Agora, uma curiosidade que quem não viu o filme não deve ler. (SPOILER – não leia… bem, você já sabe). Inicialmente, o final de The Wall seria bem menos ambíguo. Nesta versão, o atirador iraquiano seria morto e Ize seria resgatado. Francamente? Teríamos o clássico “final feliz” para o exército americano. Gostei muito, mas muito mais da versão que The Wall acabou tendo. Ela era bem mais coerente com o “super” sniper iraquiano, não? Bom também ter um outro ponto de vista da história, porque na vida real, nem sempre, os americanos se dão bem.
Os usuários do site IMDb deram a nota 6,2 para esta produção, enquanto que os críticos que tem os seus comentários linkados no Rotten Tomatoes dedicaram 70 críticas positivas e 32 negativas para a produção, o que garante para The Wall uma aprovação de 69% e uma nota média 6,1.
CONCLUSÃO: Assistir a The Wall denota um certo sacrifício. Sim, você deve vencer o sono ou a ânsia de ver algo de interessante acontecer para se colocar no lugar de um soldado como tantos outros da vida real.

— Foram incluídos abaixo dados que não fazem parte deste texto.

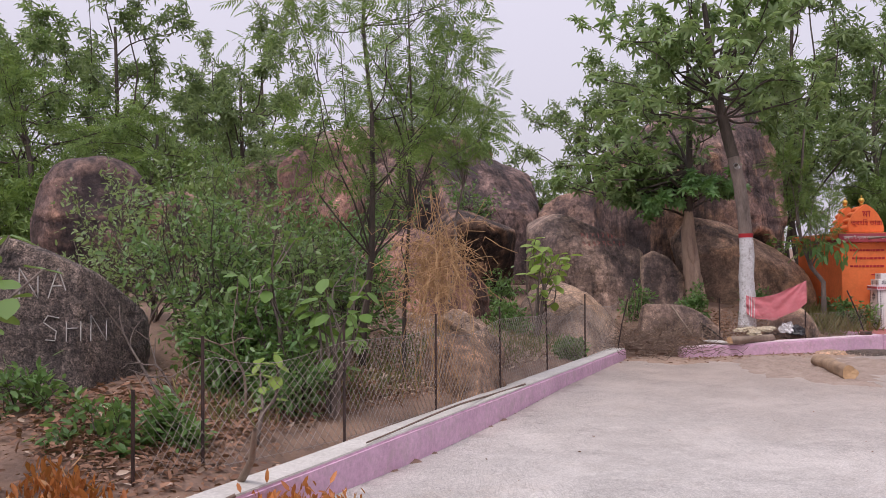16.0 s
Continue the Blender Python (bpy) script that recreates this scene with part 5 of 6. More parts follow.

Filmes de guerra costumam mostrar grandes sequências de batalha e de morte, mas o que poucos mostram é o que realmente acontece na maior parte do tempo. The Wall se preocupa em nos revelar justamente isso. Este é um filme sobre pessoas comuns colocadas em situações complicadas e onde não existe espaço para bondade ou misericórdia. The Wall é bruto, angustiante, um tanto “maçante” e “sem sentido”. Como a guerra e os conflitos o são. Vale assistir se você gosta muito do gênero. Os demais podem passar adiante.
Uma resposta em “The Wall – Na Mira do Atirador”
Gostei mais do filme após suas críticas. Muito bom, confesso que tinha ficado meio sem entender o final do filme, mas lendo o post aqui, foi bem esclarecedor.